Religious leaders from around the country Friday attacked the “senseless shootings” this week, including the ambush that killed five Dallas police officers on Thursday, and called on other pastors to “do whatever we can do to help bring America together.”
“Once again our nation is faced with the reality of senseless shootings,” said Jerry Young, president of the National Baptist Convention USA, and Ronnie Floyd, the immediate past president of the Southern Baptist Convention.
Young heads the largest historically black denomination in the United States, while Floyd served the nation’s biggest Christian evangelical denomination.

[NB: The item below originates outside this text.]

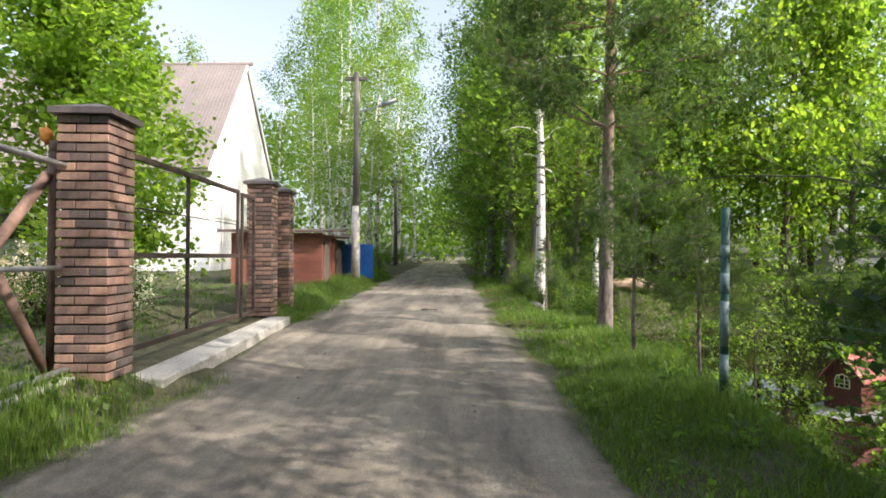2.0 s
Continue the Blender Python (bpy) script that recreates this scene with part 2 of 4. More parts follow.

Their statement referenced the deaths of Alton Sterling on Tuesday in Baton Rouge, La., Philando Castile on Wednesday outside St. Paul, Minn., and the five Dallas police offices on Thursday.
“With the tragic and devastating news of these recent killings, along with the seven others who were injured in Dallas, we are reminded that violence and retaliation are never the solution to our frustrations and anger,” the pastors said. “Our heartfelt thoughts and prayers are extended to the family of each victim.
“May all know that we are resolved as spiritual leaders in this nation to do whatever we can do to help bring America together.
“May the wisdom of the Rev. Dr. Martin Luther King Jr. provide us the needed encouragement today: ‘Returning violence for violence multiplies violence, adding deeper darkness to a night already devoid of stars. Darkness cannot drive out darkness; only light can do that. Hate cannot drive out hate; only love can do that.’
“Now is the time to come together in love and unity, praying for America,” Floyd and Young said.
In Texas, El Paso Catholic Bishop Mark Seitz, who once served in Dallas, called for calm and prayer.
“My heart is broken to hear that last night, in my former home of Dallas, once again violence has been employed against innocent people, this time against police officers who have dedicated their lives to protecting us, men and women who were guarding a peaceful protest,” Seitz said, The El Paso Times reports. “In a week in which the country is rightly horrified by what appears to have been unprovoked shootings of people of color, the cycle of violence has continued to exact its terrible toll.